Briefing notes w/e 4 January 2019

by John Wood | January 4th, 2019

Good Work Plan 

Following the Taylor Review of Modern Working Practices the Government has announced its Good Work Plan which proposes a number of changes to employment law. 

The key changes proposed include: 

• a right for workers and employees to be provided with a statement of terms and conditions from the first day of work; 

• bringing consistency to the employment status tests for employment and tax purposes; 

• providing that that a break of up to 4 weeks will not break continuity of service; 

• employers being banned from making deductions from staff tips; 

• a right to request a fixed pattern of working after 26 weeks’ of working a non-fixed pattern (similar to the right to request flexible working). 

The Government has laid a number of statutory instruments to address some of the proposals although, in reality, the changes do not seem to tackle the much publicised concerns about zero hours contracts. We will provide further updates on the changes once we have further information. 

Worker Status 

By a majority decision, the Court of Appeal has upheld the decision of an Employment Tribunal that Uber drivers are workers for the purposes of the Employment Rights Act 1996, National Minimum Wage Act 1998 and the Working Time Regulations 1998. The Court held by a majority decision that the relationship proposed within the contractual documentation, namely that drivers had a contract with the passengers, was unrealistic and artificial and could therefore be set aside. It considered that the drivers should be classed as working during any period where they were within their territory, had the Uber app switched on and were ready and willing to accept trips. Lord Justice Underhill gave a dissenting view to the majority decision and did not consider that any of the facts found by the Employment Tribunal supported the proposition that the drivers were not performing their services to passengers. Even if they were workers, Underhill also disagreed with the period classed as working time – in his view they would only be working form the point they accepted a trip.

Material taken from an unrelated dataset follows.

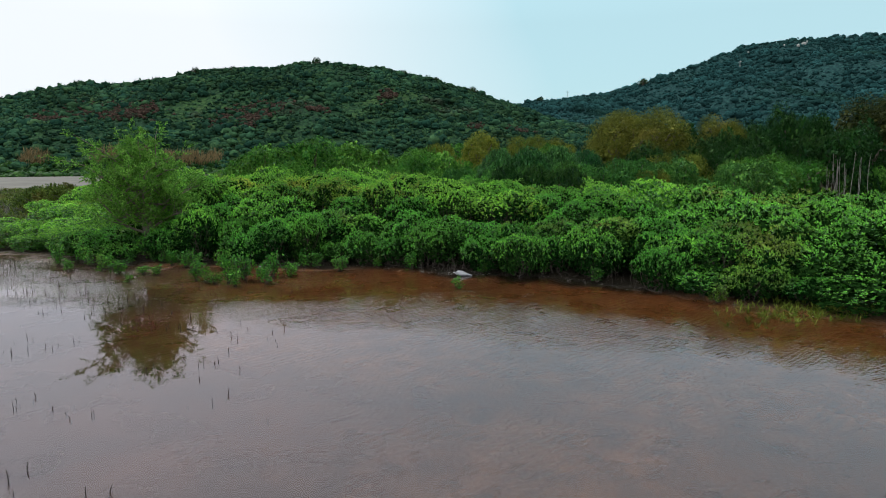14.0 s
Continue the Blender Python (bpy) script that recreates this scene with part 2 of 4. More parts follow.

The Courts decision is perhaps unsurprising given the general criticism of the “gig culture” although Uber has been given leave to appeal to the Supreme Court, so there could yet still be a twist in the case. 

Right to statement of terms 

In the case of Stefanko and others v Maritime Hotel Ltd the EAT considered whether an employee had a right to a statement of particulars, even when their employment had been terminated within 2 months. The Claimants were employed as waiting staff but were never provided with a statement of particulars. When they objected to persistent shortfalls in their wages, late payment of monies and falsification of their wage slips they were summarily dismissed. The Second Claimant had been employed for 6 weeks at the point of her dismissal. The EAT determined that, whilst sections 1-7 of the Employment Rights Act 1996 did not apply where employment lasted for less than 1 month, that had been overlooked by the Employment Tribunal. As such, the EAT found that the Second Claimant had been entitled to receive her statement of particulars within two months, regardless of the fact her employment had come to an end within that period. Consequently she could be awarded compensation for the failure to be provided with them.